***** DATASET EXTRACT *****
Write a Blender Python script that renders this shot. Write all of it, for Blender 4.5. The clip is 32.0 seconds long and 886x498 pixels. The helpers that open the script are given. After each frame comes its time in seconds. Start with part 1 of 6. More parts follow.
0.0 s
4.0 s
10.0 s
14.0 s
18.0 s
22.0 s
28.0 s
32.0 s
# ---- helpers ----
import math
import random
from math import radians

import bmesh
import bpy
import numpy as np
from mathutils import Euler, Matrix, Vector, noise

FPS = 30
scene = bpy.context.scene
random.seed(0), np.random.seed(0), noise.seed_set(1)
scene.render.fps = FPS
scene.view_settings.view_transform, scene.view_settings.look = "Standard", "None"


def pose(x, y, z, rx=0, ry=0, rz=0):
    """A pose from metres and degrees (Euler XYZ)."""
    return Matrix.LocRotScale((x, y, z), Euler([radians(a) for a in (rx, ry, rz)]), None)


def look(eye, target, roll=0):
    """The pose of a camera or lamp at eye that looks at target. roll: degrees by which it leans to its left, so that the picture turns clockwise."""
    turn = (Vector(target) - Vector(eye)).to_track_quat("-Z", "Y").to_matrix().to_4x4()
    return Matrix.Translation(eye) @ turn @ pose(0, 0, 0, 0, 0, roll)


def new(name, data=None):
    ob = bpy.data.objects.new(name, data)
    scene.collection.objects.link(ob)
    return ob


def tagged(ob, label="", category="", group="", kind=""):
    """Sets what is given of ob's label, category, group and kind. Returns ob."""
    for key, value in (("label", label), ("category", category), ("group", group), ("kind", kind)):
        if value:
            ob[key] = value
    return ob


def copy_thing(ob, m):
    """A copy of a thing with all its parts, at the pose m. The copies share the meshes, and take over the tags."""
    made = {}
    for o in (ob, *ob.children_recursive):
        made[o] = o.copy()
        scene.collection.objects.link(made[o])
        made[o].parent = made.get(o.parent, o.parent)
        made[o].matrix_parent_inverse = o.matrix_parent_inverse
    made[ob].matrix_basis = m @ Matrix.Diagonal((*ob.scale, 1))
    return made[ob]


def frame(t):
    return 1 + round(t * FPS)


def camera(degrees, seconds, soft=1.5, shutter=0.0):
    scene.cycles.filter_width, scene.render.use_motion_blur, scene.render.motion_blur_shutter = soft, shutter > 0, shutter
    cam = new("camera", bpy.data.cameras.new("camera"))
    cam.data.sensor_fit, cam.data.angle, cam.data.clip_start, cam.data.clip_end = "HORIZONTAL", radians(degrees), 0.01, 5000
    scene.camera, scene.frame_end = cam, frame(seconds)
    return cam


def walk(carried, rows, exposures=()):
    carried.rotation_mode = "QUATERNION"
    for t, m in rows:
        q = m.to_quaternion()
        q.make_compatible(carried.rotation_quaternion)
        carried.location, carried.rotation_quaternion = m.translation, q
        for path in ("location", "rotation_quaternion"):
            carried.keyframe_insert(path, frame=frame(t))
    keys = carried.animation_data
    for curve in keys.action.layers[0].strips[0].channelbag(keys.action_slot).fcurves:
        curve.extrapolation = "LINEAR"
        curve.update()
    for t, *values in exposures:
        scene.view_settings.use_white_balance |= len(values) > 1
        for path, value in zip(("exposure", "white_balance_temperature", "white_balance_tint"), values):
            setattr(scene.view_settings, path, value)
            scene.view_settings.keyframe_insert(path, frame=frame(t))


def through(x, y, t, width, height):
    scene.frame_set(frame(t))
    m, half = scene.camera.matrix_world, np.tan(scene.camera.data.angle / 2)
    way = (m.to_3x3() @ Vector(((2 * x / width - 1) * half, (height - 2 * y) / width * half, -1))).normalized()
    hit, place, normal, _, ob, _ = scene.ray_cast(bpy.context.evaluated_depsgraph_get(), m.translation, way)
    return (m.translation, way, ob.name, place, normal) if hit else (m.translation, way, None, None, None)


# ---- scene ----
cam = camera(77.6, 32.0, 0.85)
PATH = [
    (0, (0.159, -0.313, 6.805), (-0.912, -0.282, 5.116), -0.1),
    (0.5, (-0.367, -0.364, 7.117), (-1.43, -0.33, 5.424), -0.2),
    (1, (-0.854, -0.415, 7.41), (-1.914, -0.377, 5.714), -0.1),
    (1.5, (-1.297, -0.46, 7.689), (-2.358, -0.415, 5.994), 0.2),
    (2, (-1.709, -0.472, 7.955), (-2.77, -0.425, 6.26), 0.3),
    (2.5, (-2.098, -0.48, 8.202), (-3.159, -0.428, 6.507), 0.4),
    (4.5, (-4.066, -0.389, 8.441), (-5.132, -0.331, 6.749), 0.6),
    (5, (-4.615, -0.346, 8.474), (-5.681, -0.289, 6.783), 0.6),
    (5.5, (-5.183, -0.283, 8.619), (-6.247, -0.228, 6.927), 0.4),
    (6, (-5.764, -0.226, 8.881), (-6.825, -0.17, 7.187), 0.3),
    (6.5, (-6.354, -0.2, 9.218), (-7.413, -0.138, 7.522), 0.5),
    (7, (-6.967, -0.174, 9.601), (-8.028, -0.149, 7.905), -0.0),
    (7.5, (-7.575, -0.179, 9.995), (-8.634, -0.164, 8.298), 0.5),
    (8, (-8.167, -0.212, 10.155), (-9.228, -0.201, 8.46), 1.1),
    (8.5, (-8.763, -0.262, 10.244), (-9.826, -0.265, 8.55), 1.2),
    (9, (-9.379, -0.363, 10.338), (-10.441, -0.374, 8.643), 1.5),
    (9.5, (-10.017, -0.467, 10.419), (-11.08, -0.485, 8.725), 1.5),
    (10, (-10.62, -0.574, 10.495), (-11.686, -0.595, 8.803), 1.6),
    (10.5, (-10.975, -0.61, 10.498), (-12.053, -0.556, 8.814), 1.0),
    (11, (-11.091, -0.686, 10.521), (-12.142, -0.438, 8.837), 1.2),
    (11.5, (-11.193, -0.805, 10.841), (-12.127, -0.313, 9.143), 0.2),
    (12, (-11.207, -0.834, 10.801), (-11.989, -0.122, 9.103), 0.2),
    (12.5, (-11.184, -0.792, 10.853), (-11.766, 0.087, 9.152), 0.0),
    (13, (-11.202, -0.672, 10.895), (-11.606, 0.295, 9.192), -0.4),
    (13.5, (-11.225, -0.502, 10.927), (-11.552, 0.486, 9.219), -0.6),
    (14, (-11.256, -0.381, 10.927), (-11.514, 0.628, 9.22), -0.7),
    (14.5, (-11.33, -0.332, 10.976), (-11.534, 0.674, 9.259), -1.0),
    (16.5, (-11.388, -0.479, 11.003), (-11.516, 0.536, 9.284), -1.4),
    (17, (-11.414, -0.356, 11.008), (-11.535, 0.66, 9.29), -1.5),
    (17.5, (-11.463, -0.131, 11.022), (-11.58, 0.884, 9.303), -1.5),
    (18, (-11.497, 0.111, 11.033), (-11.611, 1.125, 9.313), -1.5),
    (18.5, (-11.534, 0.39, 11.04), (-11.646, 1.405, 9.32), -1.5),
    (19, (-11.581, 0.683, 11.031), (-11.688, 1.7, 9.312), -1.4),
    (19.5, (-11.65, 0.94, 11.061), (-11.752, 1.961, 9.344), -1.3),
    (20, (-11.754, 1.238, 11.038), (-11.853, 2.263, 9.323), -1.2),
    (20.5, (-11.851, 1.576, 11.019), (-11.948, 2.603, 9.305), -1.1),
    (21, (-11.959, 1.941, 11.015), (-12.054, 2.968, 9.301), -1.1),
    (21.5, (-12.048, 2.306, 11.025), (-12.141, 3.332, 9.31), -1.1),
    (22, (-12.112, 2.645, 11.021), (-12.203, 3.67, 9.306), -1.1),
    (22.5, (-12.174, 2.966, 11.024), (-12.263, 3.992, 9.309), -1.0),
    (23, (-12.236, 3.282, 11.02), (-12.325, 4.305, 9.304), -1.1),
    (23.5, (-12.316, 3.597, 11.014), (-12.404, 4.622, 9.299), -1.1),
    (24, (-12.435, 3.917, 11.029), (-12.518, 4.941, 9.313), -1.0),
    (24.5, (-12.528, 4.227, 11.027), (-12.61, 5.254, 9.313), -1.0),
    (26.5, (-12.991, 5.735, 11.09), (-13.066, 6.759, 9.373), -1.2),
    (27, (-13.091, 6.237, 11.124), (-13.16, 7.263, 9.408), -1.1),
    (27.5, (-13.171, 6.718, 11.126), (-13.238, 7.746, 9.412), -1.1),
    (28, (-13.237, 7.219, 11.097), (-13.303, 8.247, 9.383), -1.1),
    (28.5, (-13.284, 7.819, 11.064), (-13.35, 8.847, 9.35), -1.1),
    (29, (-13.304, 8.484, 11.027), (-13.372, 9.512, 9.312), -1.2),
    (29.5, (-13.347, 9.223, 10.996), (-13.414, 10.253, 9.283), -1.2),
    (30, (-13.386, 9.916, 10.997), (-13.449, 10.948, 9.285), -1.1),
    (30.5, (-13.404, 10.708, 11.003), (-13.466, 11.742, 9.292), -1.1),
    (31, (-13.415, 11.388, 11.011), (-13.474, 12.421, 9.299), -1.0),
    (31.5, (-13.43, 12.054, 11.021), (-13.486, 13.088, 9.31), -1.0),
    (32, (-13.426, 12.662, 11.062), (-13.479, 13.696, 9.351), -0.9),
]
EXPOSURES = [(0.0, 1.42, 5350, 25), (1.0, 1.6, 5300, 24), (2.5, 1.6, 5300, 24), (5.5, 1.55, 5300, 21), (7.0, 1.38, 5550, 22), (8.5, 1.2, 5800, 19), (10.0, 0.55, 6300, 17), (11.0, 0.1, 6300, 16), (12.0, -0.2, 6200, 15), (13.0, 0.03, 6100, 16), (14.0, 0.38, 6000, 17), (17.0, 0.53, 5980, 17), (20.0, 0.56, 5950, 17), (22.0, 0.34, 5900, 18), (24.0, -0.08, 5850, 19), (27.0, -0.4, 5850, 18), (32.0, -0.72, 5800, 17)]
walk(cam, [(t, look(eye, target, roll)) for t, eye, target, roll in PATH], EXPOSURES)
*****
_SET PROBLEM_
Exactly repeat the lines from the line with "made[ob].matrix_basis = m" to the line with "q = m.to_quaternion()", including both, and output nothing else.

_EXERCISE ANSWER_
    made[ob].matrix_basis = m @ Matrix.Diagonal((*ob.scale, 1))
    return made[ob]


def frame(t):
    return 1 + round(t * FPS)


def camera(degrees, seconds, soft=1.5, shutter=0.0):
    scene.cycles.filter_width, scene.render.use_motion_blur, scene.render.motion_blur_shutter = soft, shutter > 0, shutter
    cam = new("camera", bpy.data.cameras.new("camera"))
    cam.data.sensor_fit, cam.data.angle, cam.data.clip_start, cam.data.clip_end = "HORIZONTAL", radians(degrees), 0.01, 5000
    scene.camera, scene.frame_end = cam, frame(seconds)
    return cam


def walk(carried, rows, exposures=()):
    carried.rotation_mode = "QUATERNION"
    for t, m in rows:
        q = m.to_quaternion()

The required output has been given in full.